The main problem that emerged here was with my data. It was messy and inconsistent. Unfortunately there were many different date formats. See below:
I only wanted to use the year but, as you can see, sometimes the year is shortened to 2 numerals. To a human that’s fine, with the other details from the record we can work out if 26-Jan-22 is 1922 or 1722, but the computer has no idea, so these records don’t count. In some cases there’s no information at all, hence the big NULL, and there’s a lot of these records which need to be ignored too. When I filtered out the messy data it had a rather dramatic effect on the size of my grid.
Instead of displaying about 16,000ish records on the screen, it only shows 5009. I’ve instantly lost more than two thirds of all my artists.
I started playing around Freebase Gridworks, a java program that runs in browser and allows one to clean up messy data.

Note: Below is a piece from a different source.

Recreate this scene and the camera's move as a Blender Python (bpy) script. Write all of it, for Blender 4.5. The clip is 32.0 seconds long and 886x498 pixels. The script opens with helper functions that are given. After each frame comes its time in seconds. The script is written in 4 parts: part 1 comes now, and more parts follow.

It’s got a great interface, and seems very powerful, even if it is a little confusing to try and understand. To get my 5009 artists, I just filtered out all the non numeric data in Gridworks and then exported out a new tsv file. But when I started looking at the non-numeric data I can see that it’s also filtered out some entries where the year is complete (i.e. not just 16-02-22 but 16-02-1822). These are years I want to be included, so I need to take a different approach. Therefore I’ve started to try and introduce myself to regular expression (regexp). Basically I want to create a year by matching anytime 4 numbers occur in a row, without any dashes or spaces between them, then set that as a year.
So that’s where I’m at now, just trying to get my data to be clean enough to achieve this.
I was thinking though, I don’t know if I want to create a separate file with just the date stuff, because that’ll resort in a few different files with different amount of data. Maybe once I get the regexp working I can just match it straight through my code in eclipse/processing. Or use the date syntax as Mitchell suggested, or the php strtodate that Geoff likes. Hmm, thinking, thinking, thinking.